[Records with scene code]

☆ ☆ ☆

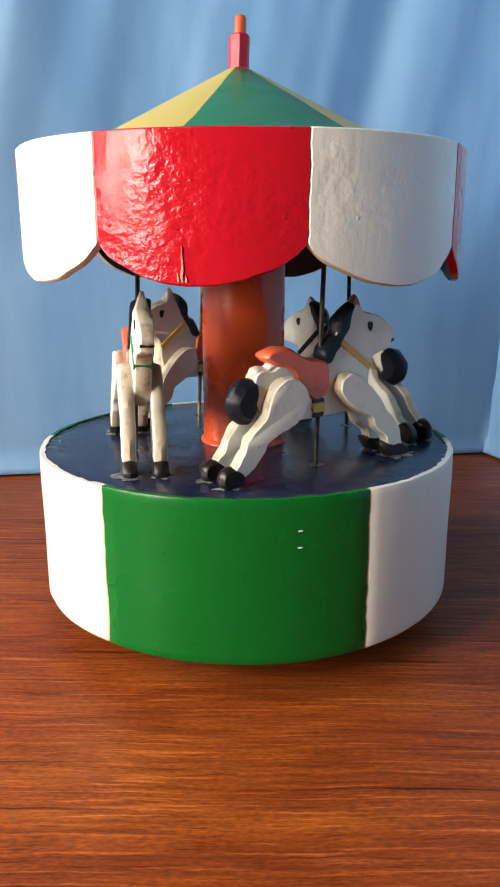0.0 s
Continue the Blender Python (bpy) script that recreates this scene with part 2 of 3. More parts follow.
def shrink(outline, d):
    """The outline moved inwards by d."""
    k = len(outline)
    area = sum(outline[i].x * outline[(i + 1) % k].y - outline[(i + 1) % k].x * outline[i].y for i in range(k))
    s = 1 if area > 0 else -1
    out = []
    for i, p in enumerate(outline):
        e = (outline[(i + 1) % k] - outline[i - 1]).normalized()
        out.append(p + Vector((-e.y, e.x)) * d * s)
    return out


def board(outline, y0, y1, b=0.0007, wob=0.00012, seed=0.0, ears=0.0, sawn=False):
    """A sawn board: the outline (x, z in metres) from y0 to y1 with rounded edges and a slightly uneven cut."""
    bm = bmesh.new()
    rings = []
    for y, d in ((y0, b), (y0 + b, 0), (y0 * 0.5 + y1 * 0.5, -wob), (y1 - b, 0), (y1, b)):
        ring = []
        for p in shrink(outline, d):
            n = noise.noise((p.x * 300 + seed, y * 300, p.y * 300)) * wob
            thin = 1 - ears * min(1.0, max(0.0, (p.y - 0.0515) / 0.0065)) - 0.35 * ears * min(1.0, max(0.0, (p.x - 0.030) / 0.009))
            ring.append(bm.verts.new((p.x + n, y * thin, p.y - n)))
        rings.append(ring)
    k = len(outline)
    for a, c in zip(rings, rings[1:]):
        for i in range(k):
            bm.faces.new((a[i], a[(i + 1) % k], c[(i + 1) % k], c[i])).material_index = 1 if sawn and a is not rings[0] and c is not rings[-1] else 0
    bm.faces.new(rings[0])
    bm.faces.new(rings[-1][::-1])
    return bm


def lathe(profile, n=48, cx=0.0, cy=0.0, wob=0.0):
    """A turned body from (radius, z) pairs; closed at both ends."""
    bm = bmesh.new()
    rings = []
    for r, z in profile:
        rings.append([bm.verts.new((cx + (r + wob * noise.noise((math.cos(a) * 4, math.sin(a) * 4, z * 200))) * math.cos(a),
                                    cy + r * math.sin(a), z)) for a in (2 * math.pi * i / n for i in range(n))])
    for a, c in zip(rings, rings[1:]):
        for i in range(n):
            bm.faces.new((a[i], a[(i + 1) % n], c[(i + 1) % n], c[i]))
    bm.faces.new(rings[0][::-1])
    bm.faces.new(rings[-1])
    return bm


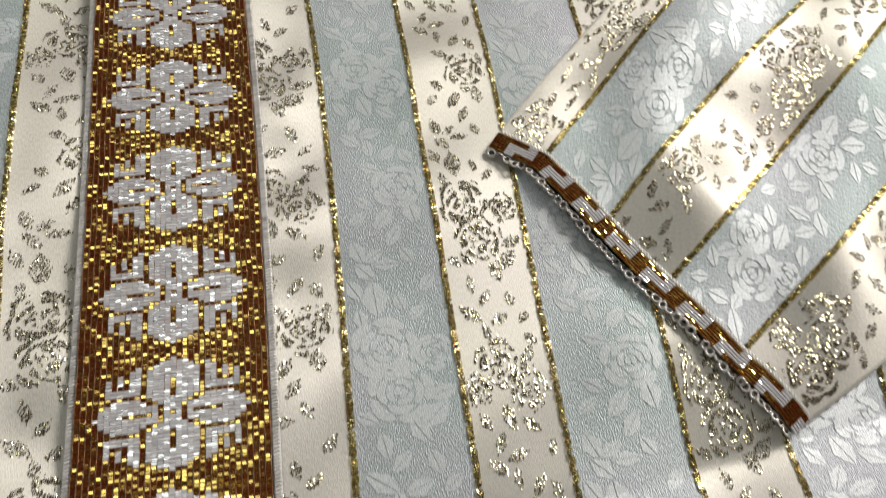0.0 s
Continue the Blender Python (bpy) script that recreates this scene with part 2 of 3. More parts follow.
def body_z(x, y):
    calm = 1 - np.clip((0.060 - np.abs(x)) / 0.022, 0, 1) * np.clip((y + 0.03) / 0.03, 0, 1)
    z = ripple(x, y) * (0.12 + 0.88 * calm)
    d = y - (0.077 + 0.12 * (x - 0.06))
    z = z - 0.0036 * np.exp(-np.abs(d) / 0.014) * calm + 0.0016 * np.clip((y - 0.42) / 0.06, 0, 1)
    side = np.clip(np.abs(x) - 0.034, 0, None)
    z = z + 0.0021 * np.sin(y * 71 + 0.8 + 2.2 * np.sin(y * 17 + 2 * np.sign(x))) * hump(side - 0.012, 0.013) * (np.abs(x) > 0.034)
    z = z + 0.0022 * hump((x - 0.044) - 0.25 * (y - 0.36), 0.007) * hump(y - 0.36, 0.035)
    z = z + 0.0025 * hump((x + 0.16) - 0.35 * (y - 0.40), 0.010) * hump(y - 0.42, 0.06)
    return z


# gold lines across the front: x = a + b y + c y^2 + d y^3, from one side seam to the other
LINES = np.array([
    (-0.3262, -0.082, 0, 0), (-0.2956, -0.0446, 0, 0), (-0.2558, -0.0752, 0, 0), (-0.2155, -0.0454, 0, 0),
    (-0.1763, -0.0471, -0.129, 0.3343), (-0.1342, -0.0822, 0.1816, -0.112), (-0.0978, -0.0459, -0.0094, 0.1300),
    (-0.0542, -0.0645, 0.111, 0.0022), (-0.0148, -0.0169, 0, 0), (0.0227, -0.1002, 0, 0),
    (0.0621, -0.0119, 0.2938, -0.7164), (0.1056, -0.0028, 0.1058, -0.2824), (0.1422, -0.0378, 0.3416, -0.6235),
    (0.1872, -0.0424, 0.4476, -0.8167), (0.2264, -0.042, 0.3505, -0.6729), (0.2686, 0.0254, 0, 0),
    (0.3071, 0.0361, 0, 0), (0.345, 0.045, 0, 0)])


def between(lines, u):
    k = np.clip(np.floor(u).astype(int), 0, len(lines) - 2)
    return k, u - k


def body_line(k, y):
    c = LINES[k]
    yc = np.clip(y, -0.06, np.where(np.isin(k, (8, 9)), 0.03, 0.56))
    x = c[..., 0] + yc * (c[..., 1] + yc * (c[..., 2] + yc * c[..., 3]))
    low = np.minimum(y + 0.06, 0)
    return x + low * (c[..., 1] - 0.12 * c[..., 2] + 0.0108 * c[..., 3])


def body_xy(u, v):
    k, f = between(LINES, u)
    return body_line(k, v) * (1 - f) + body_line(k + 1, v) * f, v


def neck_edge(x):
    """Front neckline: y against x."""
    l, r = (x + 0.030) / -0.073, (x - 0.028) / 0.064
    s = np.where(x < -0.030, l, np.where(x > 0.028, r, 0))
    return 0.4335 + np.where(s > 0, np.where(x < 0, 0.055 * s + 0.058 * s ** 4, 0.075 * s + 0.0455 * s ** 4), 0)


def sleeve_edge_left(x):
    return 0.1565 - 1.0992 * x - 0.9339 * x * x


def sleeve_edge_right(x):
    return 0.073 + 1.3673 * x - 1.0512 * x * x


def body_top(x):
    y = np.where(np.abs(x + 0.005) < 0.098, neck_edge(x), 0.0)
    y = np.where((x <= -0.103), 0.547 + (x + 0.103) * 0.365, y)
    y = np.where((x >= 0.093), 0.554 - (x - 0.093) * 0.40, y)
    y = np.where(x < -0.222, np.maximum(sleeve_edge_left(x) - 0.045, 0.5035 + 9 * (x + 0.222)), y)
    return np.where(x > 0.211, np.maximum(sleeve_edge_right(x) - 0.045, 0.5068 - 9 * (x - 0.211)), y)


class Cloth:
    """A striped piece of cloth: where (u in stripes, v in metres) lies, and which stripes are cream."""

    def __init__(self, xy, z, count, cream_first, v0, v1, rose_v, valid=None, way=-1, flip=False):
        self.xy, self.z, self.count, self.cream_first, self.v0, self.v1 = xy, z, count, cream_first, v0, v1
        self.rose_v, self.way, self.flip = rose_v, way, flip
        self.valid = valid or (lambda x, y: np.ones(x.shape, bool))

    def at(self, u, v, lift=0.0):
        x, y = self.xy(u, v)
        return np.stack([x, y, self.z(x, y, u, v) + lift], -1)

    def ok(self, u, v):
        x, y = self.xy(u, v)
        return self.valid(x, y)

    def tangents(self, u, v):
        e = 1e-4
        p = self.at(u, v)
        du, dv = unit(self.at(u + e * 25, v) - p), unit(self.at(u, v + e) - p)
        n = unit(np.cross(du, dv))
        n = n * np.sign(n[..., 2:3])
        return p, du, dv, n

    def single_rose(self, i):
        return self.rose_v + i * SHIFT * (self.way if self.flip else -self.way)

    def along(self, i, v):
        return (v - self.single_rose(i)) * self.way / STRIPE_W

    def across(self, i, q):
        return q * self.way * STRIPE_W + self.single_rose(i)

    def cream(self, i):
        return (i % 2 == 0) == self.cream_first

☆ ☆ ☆

EXERCISE INSTRUCTIONS | Pictures are to be left out; repeat all the remaining data exactly.

WRITTEN RESPONSE |
0.0 s
Continue the Blender Python (bpy) script that recreates this scene with part 2 of 3. More parts follow.
def shrink(outline, d):
    """The outline moved inwards by d."""
    k = len(outline)
    area = sum(outline[i].x * outline[(i + 1) % k].y - outline[(i + 1) % k].x * outline[i].y for i in range(k))
    s = 1 if area > 0 else -1
    out = []
    for i, p in enumerate(outline):
        e = (outline[(i + 1) % k] - outline[i - 1]).normalized()
        out.append(p + Vector((-e.y, e.x)) * d * s)
    return out


def board(outline, y0, y1, b=0.0007, wob=0.00012, seed=0.0, ears=0.0, sawn=False):
    """A sawn board: the outline (x, z in metres) from y0 to y1 with rounded edges and a slightly uneven cut."""
    bm = bmesh.new()
    rings = []
    for y, d in ((y0, b), (y0 + b, 0), (y0 * 0.5 + y1 * 0.5, -wob), (y1 - b, 0), (y1, b)):
        ring = []
        for p in shrink(outline, d):
            n = noise.noise((p.x * 300 + seed, y * 300, p.y * 300)) * wob
            thin = 1 - ears * min(1.0, max(0.0, (p.y - 0.0515) / 0.0065)) - 0.35 * ears * min(1.0, max(0.0, (p.x - 0.030) / 0.009))
            ring.append(bm.verts.new((p.x + n, y * thin, p.y - n)))
        rings.append(ring)
    k = len(outline)
    for a, c in zip(rings, rings[1:]):
        for i in range(k):
            bm.faces.new((a[i], a[(i + 1) % k], c[(i + 1) % k], c[i])).material_index = 1 if sawn and a is not rings[0] and c is not rings[-1] else 0
    bm.faces.new(rings[0])
    bm.faces.new(rings[-1][::-1])
    return bm


def lathe(profile, n=48, cx=0.0, cy=0.0, wob=0.0):
    """A turned body from (radius, z) pairs; closed at both ends."""
    bm = bmesh.new()
    rings = []
    for r, z in profile:
        rings.append([bm.verts.new((cx + (r + wob * noise.noise((math.cos(a) * 4, math.sin(a) * 4, z * 200))) * math.cos(a),
                                    cy + r * math.sin(a), z)) for a in (2 * math.pi * i / n for i in range(n))])
    for a, c in zip(rings, rings[1:]):
        for i in range(n):
            bm.faces.new((a[i], a[(i + 1) % n], c[(i + 1) % n], c[i]))
    bm.faces.new(rings[0][::-1])
    bm.faces.new(rings[-1])
    return bm


0.0 s
Continue the Blender Python (bpy) script that recreates this scene with part 2 of 3. More parts follow.
def body_z(x, y):
    calm = 1 - np.clip((0.060 - np.abs(x)) / 0.022, 0, 1) * np.clip((y + 0.03) / 0.03, 0, 1)
    z = ripple(x, y) * (0.12 + 0.88 * calm)
    d = y - (0.077 + 0.12 * (x - 0.06))
    z = z - 0.0036 * np.exp(-np.abs(d) / 0.014) * calm + 0.0016 * np.clip((y - 0.42) / 0.06, 0, 1)
    side = np.clip(np.abs(x) - 0.034, 0, None)
    z = z + 0.0021 * np.sin(y * 71 + 0.8 + 2.2 * np.sin(y * 17 + 2 * np.sign(x))) * hump(side - 0.012, 0.013) * (np.abs(x) > 0.034)
    z = z + 0.0022 * hump((x - 0.044) - 0.25 * (y - 0.36), 0.007) * hump(y - 0.36, 0.035)
    z = z + 0.0025 * hump((x + 0.16) - 0.35 * (y - 0.40), 0.010) * hump(y - 0.42, 0.06)
    return z


# gold lines across the front: x = a + b y + c y^2 + d y^3, from one side seam to the other
LINES = np.array([
    (-0.3262, -0.082, 0, 0), (-0.2956, -0.0446, 0, 0), (-0.2558, -0.0752, 0, 0), (-0.2155, -0.0454, 0, 0),
    (-0.1763, -0.0471, -0.129, 0.3343), (-0.1342, -0.0822, 0.1816, -0.112), (-0.0978, -0.0459, -0.0094, 0.1300),
    (-0.0542, -0.0645, 0.111, 0.0022), (-0.0148, -0.0169, 0, 0), (0.0227, -0.1002, 0, 0),
    (0.0621, -0.0119, 0.2938, -0.7164), (0.1056, -0.0028, 0.1058, -0.2824), (0.1422, -0.0378, 0.3416, -0.6235),
    (0.1872, -0.0424, 0.4476, -0.8167), (0.2264, -0.042, 0.3505, -0.6729), (0.2686, 0.0254, 0, 0),
    (0.3071, 0.0361, 0, 0), (0.345, 0.045, 0, 0)])


def between(lines, u):
    k = np.clip(np.floor(u).astype(int), 0, len(lines) - 2)
    return k, u - k


def body_line(k, y):
    c = LINES[k]
    yc = np.clip(y, -0.06, np.where(np.isin(k, (8, 9)), 0.03, 0.56))
    x = c[..., 0] + yc * (c[..., 1] + yc * (c[..., 2] + yc * c[..., 3]))
    low = np.minimum(y + 0.06, 0)
    return x + low * (c[..., 1] - 0.12 * c[..., 2] + 0.0108 * c[..., 3])


def body_xy(u, v):
    k, f = between(LINES, u)
    return body_line(k, v) * (1 - f) + body_line(k + 1, v) * f, v


def neck_edge(x):
    """Front neckline: y against x."""
    l, r = (x + 0.030) / -0.073, (x - 0.028) / 0.064
    s = np.where(x < -0.030, l, np.where(x > 0.028, r, 0))
    return 0.4335 + np.where(s > 0, np.where(x < 0, 0.055 * s + 0.058 * s ** 4, 0.075 * s + 0.0455 * s ** 4), 0)


def sleeve_edge_left(x):
    return 0.1565 - 1.0992 * x - 0.9339 * x * x


def sleeve_edge_right(x):
    return 0.073 + 1.3673 * x - 1.0512 * x * x


def body_top(x):
    y = np.where(np.abs(x + 0.005) < 0.098, neck_edge(x), 0.0)
    y = np.where((x <= -0.103), 0.547 + (x + 0.103) * 0.365, y)
    y = np.where((x >= 0.093), 0.554 - (x - 0.093) * 0.40, y)
    y = np.where(x < -0.222, np.maximum(sleeve_edge_left(x) - 0.045, 0.5035 + 9 * (x + 0.222)), y)
    return np.where(x > 0.211, np.maximum(sleeve_edge_right(x) - 0.045, 0.5068 - 9 * (x - 0.211)), y)


class Cloth:
    """A striped piece of cloth: where (u in stripes, v in metres) lies, and which stripes are cream."""

    def __init__(self, xy, z, count, cream_first, v0, v1, rose_v, valid=None, way=-1, flip=False):
        self.xy, self.z, self.count, self.cream_first, self.v0, self.v1 = xy, z, count, cream_first, v0, v1
        self.rose_v, self.way, self.flip = rose_v, way, flip
        self.valid = valid or (lambda x, y: np.ones(x.shape, bool))

    def at(self, u, v, lift=0.0):
        x, y = self.xy(u, v)
        return np.stack([x, y, self.z(x, y, u, v) + lift], -1)

    def ok(self, u, v):
        x, y = self.xy(u, v)
        return self.valid(x, y)

    def tangents(self, u, v):
        e = 1e-4
        p = self.at(u, v)
        du, dv = unit(self.at(u + e * 25, v) - p), unit(self.at(u, v + e) - p)
        n = unit(np.cross(du, dv))
        n = n * np.sign(n[..., 2:3])
        return p, du, dv, n

    def single_rose(self, i):
        return self.rose_v + i * SHIFT * (self.way if self.flip else -self.way)

    def along(self, i, v):
        return (v - self.single_rose(i)) * self.way / STRIPE_W

    def across(self, i, q):
        return q * self.way * STRIPE_W + self.single_rose(i)

    def cream(self, i):
        return (i % 2 == 0) == self.cream_first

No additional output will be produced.